## Work to complete
Copy each line below exactly and leave the pictures out.
--- Data ---
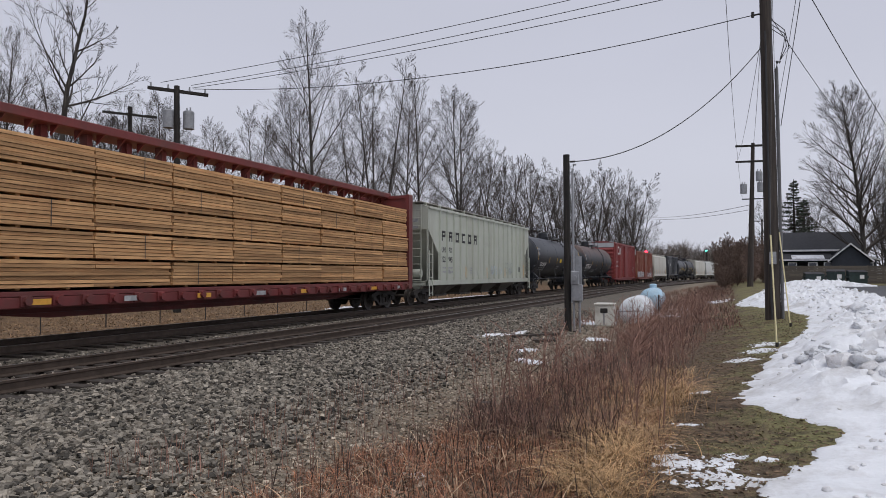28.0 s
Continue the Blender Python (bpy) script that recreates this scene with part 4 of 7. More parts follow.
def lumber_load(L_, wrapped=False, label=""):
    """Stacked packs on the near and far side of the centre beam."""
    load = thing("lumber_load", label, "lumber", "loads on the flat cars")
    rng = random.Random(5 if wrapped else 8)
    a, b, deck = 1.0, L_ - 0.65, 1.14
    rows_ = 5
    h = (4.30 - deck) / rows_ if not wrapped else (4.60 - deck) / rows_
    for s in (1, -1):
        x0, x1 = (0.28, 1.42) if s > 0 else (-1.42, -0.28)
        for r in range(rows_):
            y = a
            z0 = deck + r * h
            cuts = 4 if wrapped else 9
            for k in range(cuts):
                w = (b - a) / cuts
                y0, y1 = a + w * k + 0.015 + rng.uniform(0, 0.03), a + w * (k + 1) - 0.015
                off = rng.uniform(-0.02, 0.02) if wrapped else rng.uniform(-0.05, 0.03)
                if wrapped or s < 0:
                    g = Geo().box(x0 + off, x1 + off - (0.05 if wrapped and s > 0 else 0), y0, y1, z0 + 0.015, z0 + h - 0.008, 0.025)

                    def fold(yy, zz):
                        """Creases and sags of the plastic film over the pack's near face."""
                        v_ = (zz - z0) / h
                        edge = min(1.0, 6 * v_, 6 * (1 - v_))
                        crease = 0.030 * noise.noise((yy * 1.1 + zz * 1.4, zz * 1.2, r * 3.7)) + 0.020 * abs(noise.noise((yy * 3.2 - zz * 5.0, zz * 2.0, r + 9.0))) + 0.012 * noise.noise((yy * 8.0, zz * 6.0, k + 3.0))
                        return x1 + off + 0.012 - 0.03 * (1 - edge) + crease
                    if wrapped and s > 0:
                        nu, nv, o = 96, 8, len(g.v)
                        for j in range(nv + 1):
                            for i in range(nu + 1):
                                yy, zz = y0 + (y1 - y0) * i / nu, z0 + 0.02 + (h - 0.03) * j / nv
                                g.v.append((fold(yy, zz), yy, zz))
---
## Exercise output
28.0 s
Continue the Blender Python (bpy) script that recreates this scene with part 4 of 7. More parts follow.
def lumber_load(L_, wrapped=False, label=""):
    """Stacked packs on the near and far side of the centre beam."""
    load = thing("lumber_load", label, "lumber", "loads on the flat cars")
    rng = random.Random(5 if wrapped else 8)
    a, b, deck = 1.0, L_ - 0.65, 1.14
    rows_ = 5
    h = (4.30 - deck) / rows_ if not wrapped else (4.60 - deck) / rows_
    for s in (1, -1):
        x0, x1 = (0.28, 1.42) if s > 0 else (-1.42, -0.28)
        for r in range(rows_):
            y = a
            z0 = deck + r * h
            cuts = 4 if wrapped else 9
            for k in range(cuts):
                w = (b - a) / cuts
                y0, y1 = a + w * k + 0.015 + rng.uniform(0, 0.03), a + w * (k + 1) - 0.015
                off = rng.uniform(-0.02, 0.02) if wrapped else rng.uniform(-0.05, 0.03)
                if wrapped or s < 0:
                    g = Geo().box(x0 + off, x1 + off - (0.05 if wrapped and s > 0 else 0), y0, y1, z0 + 0.015, z0 + h - 0.008, 0.025)

                    def fold(yy, zz):
                        """Creases and sags of the plastic film over the pack's near face."""
                        v_ = (zz - z0) / h
                        edge = min(1.0, 6 * v_, 6 * (1 - v_))
                        crease = 0.030 * noise.noise((yy * 1.1 + zz * 1.4, zz * 1.2, r * 3.7)) + 0.020 * abs(noise.noise((yy * 3.2 - zz * 5.0, zz * 2.0, r + 9.0))) + 0.012 * noise.noise((yy * 8.0, zz * 6.0, k + 3.0))
                        return x1 + off + 0.012 - 0.03 * (1 - edge) + crease
                    if wrapped and s > 0:
                        nu, nv, o = 96, 8, len(g.v)
                        for j in range(nv + 1):
                            for i in range(nu + 1):
                                yy, zz = y0 + (y1 - y0) * i / nu, z0 + 0.02 + (h - 0.03) * j / nv
                                g.v.append((fold(yy, zz), yy, zz))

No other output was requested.